• [Instructions to follow] What follows is a set of entries. Give them again exactly, without the pictures.

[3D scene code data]
┄┄┄┄┄┄
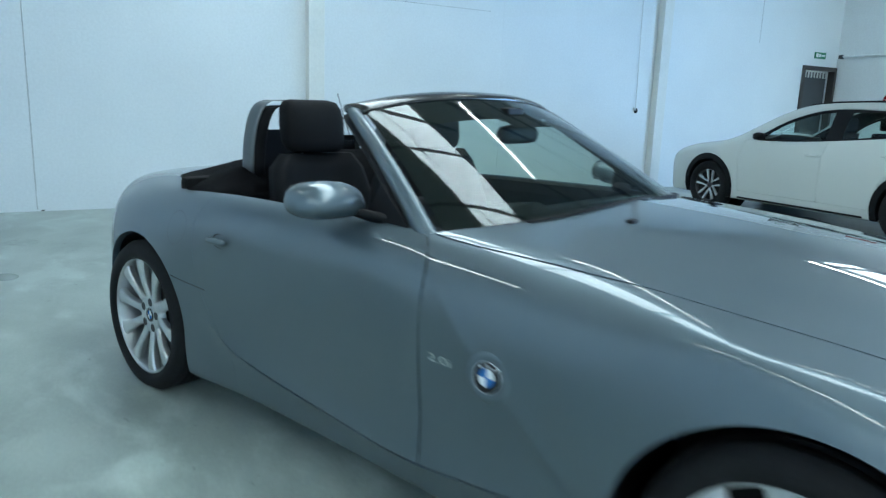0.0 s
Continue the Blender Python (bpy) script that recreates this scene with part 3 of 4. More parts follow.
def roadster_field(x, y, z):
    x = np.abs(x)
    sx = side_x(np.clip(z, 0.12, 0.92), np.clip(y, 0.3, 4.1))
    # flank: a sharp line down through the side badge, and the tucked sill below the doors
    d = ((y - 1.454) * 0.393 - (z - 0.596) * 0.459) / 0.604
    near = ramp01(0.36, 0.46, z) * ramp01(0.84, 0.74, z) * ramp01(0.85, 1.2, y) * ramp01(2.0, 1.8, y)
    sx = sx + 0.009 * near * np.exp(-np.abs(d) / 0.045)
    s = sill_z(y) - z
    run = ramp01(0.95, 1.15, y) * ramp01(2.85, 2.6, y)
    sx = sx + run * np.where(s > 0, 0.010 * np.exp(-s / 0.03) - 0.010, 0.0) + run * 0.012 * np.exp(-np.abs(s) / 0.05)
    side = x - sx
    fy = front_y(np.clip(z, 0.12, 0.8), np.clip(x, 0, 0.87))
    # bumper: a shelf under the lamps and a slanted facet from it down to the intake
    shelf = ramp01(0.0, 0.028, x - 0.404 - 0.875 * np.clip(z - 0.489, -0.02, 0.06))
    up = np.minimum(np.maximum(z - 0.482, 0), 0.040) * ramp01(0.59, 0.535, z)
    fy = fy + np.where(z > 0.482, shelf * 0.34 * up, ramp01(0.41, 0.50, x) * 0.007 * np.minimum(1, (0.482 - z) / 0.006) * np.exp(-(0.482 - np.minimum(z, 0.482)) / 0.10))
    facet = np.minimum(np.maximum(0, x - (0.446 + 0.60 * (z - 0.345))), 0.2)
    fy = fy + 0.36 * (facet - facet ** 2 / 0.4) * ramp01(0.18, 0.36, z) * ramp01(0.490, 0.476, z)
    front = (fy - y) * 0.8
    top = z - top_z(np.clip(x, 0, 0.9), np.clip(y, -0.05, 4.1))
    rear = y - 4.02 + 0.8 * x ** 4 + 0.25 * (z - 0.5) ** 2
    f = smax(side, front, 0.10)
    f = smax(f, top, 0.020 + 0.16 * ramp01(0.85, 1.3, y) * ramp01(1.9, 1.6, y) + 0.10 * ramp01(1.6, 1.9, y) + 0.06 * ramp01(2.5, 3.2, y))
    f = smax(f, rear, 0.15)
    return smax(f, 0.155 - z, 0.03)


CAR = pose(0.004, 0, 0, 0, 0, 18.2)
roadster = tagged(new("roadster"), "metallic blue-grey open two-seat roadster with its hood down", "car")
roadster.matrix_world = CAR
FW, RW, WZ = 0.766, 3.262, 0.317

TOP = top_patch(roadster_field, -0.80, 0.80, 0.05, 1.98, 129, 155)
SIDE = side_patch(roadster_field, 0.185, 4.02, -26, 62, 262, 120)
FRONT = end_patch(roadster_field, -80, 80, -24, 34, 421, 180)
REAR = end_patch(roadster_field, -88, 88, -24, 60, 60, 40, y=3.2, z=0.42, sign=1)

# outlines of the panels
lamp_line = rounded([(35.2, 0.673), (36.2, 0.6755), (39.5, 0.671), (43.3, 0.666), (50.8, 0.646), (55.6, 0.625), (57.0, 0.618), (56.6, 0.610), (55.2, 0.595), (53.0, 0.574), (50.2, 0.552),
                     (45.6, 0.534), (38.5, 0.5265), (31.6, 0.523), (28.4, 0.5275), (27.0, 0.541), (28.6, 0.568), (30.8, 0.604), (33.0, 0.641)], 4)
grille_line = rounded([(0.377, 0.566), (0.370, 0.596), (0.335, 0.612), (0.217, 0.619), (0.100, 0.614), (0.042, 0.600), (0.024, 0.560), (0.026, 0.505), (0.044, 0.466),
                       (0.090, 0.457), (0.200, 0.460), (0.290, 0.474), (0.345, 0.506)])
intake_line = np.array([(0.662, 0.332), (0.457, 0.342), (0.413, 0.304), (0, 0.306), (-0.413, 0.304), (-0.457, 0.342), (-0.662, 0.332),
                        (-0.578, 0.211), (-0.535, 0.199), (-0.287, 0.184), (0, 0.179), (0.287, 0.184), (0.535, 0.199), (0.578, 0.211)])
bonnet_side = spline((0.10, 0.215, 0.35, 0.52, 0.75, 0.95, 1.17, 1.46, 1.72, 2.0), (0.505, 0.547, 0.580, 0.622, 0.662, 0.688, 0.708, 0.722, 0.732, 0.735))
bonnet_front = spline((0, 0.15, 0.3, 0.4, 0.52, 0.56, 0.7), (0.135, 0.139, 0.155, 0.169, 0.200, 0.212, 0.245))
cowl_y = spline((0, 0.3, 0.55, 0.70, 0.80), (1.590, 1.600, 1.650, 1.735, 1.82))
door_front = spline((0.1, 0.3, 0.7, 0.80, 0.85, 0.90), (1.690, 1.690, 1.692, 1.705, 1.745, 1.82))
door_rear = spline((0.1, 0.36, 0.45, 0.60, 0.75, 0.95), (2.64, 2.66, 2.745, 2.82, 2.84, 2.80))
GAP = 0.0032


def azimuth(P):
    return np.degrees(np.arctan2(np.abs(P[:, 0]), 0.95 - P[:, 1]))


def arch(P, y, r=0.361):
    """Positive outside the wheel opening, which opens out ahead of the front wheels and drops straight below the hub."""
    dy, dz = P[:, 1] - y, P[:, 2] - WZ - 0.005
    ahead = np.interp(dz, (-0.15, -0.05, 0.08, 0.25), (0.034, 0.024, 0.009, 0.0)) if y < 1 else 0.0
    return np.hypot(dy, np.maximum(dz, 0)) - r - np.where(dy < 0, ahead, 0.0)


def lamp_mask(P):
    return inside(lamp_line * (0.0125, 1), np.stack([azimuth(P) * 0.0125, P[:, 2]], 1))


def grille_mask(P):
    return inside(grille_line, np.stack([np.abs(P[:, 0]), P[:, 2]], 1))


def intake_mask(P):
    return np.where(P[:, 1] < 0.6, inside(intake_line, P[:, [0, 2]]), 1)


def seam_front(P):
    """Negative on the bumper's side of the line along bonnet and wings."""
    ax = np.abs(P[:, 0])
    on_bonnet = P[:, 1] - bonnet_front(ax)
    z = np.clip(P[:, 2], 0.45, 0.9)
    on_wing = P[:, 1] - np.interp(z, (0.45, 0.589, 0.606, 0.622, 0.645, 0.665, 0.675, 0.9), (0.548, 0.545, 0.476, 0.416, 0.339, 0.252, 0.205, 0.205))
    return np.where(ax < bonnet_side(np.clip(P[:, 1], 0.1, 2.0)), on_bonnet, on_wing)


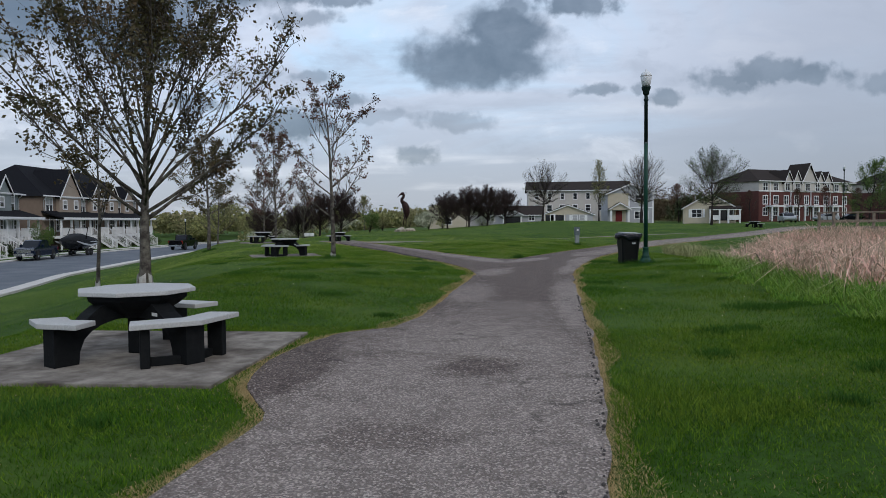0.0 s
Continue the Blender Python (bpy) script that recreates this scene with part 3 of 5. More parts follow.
┄┄┄┄┄┄
• [Answer for the task]
0.0 s
Continue the Blender Python (bpy) script that recreates this scene with part 3 of 4. More parts follow.
def roadster_field(x, y, z):
    x = np.abs(x)
    sx = side_x(np.clip(z, 0.12, 0.92), np.clip(y, 0.3, 4.1))
    # flank: a sharp line down through the side badge, and the tucked sill below the doors
    d = ((y - 1.454) * 0.393 - (z - 0.596) * 0.459) / 0.604
    near = ramp01(0.36, 0.46, z) * ramp01(0.84, 0.74, z) * ramp01(0.85, 1.2, y) * ramp01(2.0, 1.8, y)
    sx = sx + 0.009 * near * np.exp(-np.abs(d) / 0.045)
    s = sill_z(y) - z
    run = ramp01(0.95, 1.15, y) * ramp01(2.85, 2.6, y)
    sx = sx + run * np.where(s > 0, 0.010 * np.exp(-s / 0.03) - 0.010, 0.0) + run * 0.012 * np.exp(-np.abs(s) / 0.05)
    side = x - sx
    fy = front_y(np.clip(z, 0.12, 0.8), np.clip(x, 0, 0.87))
    # bumper: a shelf under the lamps and a slanted facet from it down to the intake
    shelf = ramp01(0.0, 0.028, x - 0.404 - 0.875 * np.clip(z - 0.489, -0.02, 0.06))
    up = np.minimum(np.maximum(z - 0.482, 0), 0.040) * ramp01(0.59, 0.535, z)
    fy = fy + np.where(z > 0.482, shelf * 0.34 * up, ramp01(0.41, 0.50, x) * 0.007 * np.minimum(1, (0.482 - z) / 0.006) * np.exp(-(0.482 - np.minimum(z, 0.482)) / 0.10))
    facet = np.minimum(np.maximum(0, x - (0.446 + 0.60 * (z - 0.345))), 0.2)
    fy = fy + 0.36 * (facet - facet ** 2 / 0.4) * ramp01(0.18, 0.36, z) * ramp01(0.490, 0.476, z)
    front = (fy - y) * 0.8
    top = z - top_z(np.clip(x, 0, 0.9), np.clip(y, -0.05, 4.1))
    rear = y - 4.02 + 0.8 * x ** 4 + 0.25 * (z - 0.5) ** 2
    f = smax(side, front, 0.10)
    f = smax(f, top, 0.020 + 0.16 * ramp01(0.85, 1.3, y) * ramp01(1.9, 1.6, y) + 0.10 * ramp01(1.6, 1.9, y) + 0.06 * ramp01(2.5, 3.2, y))
    f = smax(f, rear, 0.15)
    return smax(f, 0.155 - z, 0.03)


CAR = pose(0.004, 0, 0, 0, 0, 18.2)
roadster = tagged(new("roadster"), "metallic blue-grey open two-seat roadster with its hood down", "car")
roadster.matrix_world = CAR
FW, RW, WZ = 0.766, 3.262, 0.317

TOP = top_patch(roadster_field, -0.80, 0.80, 0.05, 1.98, 129, 155)
SIDE = side_patch(roadster_field, 0.185, 4.02, -26, 62, 262, 120)
FRONT = end_patch(roadster_field, -80, 80, -24, 34, 421, 180)
REAR = end_patch(roadster_field, -88, 88, -24, 60, 60, 40, y=3.2, z=0.42, sign=1)

# outlines of the panels
lamp_line = rounded([(35.2, 0.673), (36.2, 0.6755), (39.5, 0.671), (43.3, 0.666), (50.8, 0.646), (55.6, 0.625), (57.0, 0.618), (56.6, 0.610), (55.2, 0.595), (53.0, 0.574), (50.2, 0.552),
                     (45.6, 0.534), (38.5, 0.5265), (31.6, 0.523), (28.4, 0.5275), (27.0, 0.541), (28.6, 0.568), (30.8, 0.604), (33.0, 0.641)], 4)
grille_line = rounded([(0.377, 0.566), (0.370, 0.596), (0.335, 0.612), (0.217, 0.619), (0.100, 0.614), (0.042, 0.600), (0.024, 0.560), (0.026, 0.505), (0.044, 0.466),
                       (0.090, 0.457), (0.200, 0.460), (0.290, 0.474), (0.345, 0.506)])
intake_line = np.array([(0.662, 0.332), (0.457, 0.342), (0.413, 0.304), (0, 0.306), (-0.413, 0.304), (-0.457, 0.342), (-0.662, 0.332),
                        (-0.578, 0.211), (-0.535, 0.199), (-0.287, 0.184), (0, 0.179), (0.287, 0.184), (0.535, 0.199), (0.578, 0.211)])
bonnet_side = spline((0.10, 0.215, 0.35, 0.52, 0.75, 0.95, 1.17, 1.46, 1.72, 2.0), (0.505, 0.547, 0.580, 0.622, 0.662, 0.688, 0.708, 0.722, 0.732, 0.735))
bonnet_front = spline((0, 0.15, 0.3, 0.4, 0.52, 0.56, 0.7), (0.135, 0.139, 0.155, 0.169, 0.200, 0.212, 0.245))
cowl_y = spline((0, 0.3, 0.55, 0.70, 0.80), (1.590, 1.600, 1.650, 1.735, 1.82))
door_front = spline((0.1, 0.3, 0.7, 0.80, 0.85, 0.90), (1.690, 1.690, 1.692, 1.705, 1.745, 1.82))
door_rear = spline((0.1, 0.36, 0.45, 0.60, 0.75, 0.95), (2.64, 2.66, 2.745, 2.82, 2.84, 2.80))
GAP = 0.0032


def azimuth(P):
    return np.degrees(np.arctan2(np.abs(P[:, 0]), 0.95 - P[:, 1]))


def arch(P, y, r=0.361):
    """Positive outside the wheel opening, which opens out ahead of the front wheels and drops straight below the hub."""
    dy, dz = P[:, 1] - y, P[:, 2] - WZ - 0.005
    ahead = np.interp(dz, (-0.15, -0.05, 0.08, 0.25), (0.034, 0.024, 0.009, 0.0)) if y < 1 else 0.0
    return np.hypot(dy, np.maximum(dz, 0)) - r - np.where(dy < 0, ahead, 0.0)


def lamp_mask(P):
    return inside(lamp_line * (0.0125, 1), np.stack([azimuth(P) * 0.0125, P[:, 2]], 1))


def grille_mask(P):
    return inside(grille_line, np.stack([np.abs(P[:, 0]), P[:, 2]], 1))


def intake_mask(P):
    return np.where(P[:, 1] < 0.6, inside(intake_line, P[:, [0, 2]]), 1)


def seam_front(P):
    """Negative on the bumper's side of the line along bonnet and wings."""
    ax = np.abs(P[:, 0])
    on_bonnet = P[:, 1] - bonnet_front(ax)
    z = np.clip(P[:, 2], 0.45, 0.9)
    on_wing = P[:, 1] - np.interp(z, (0.45, 0.589, 0.606, 0.622, 0.645, 0.665, 0.675, 0.9), (0.548, 0.545, 0.476, 0.416, 0.339, 0.252, 0.205, 0.205))
    return np.where(ax < bonnet_side(np.clip(P[:, 1], 0.1, 2.0)), on_bonnet, on_wing)


0.0 s
Continue the Blender Python (bpy) script that recreates this scene with part 3 of 5. More parts follow.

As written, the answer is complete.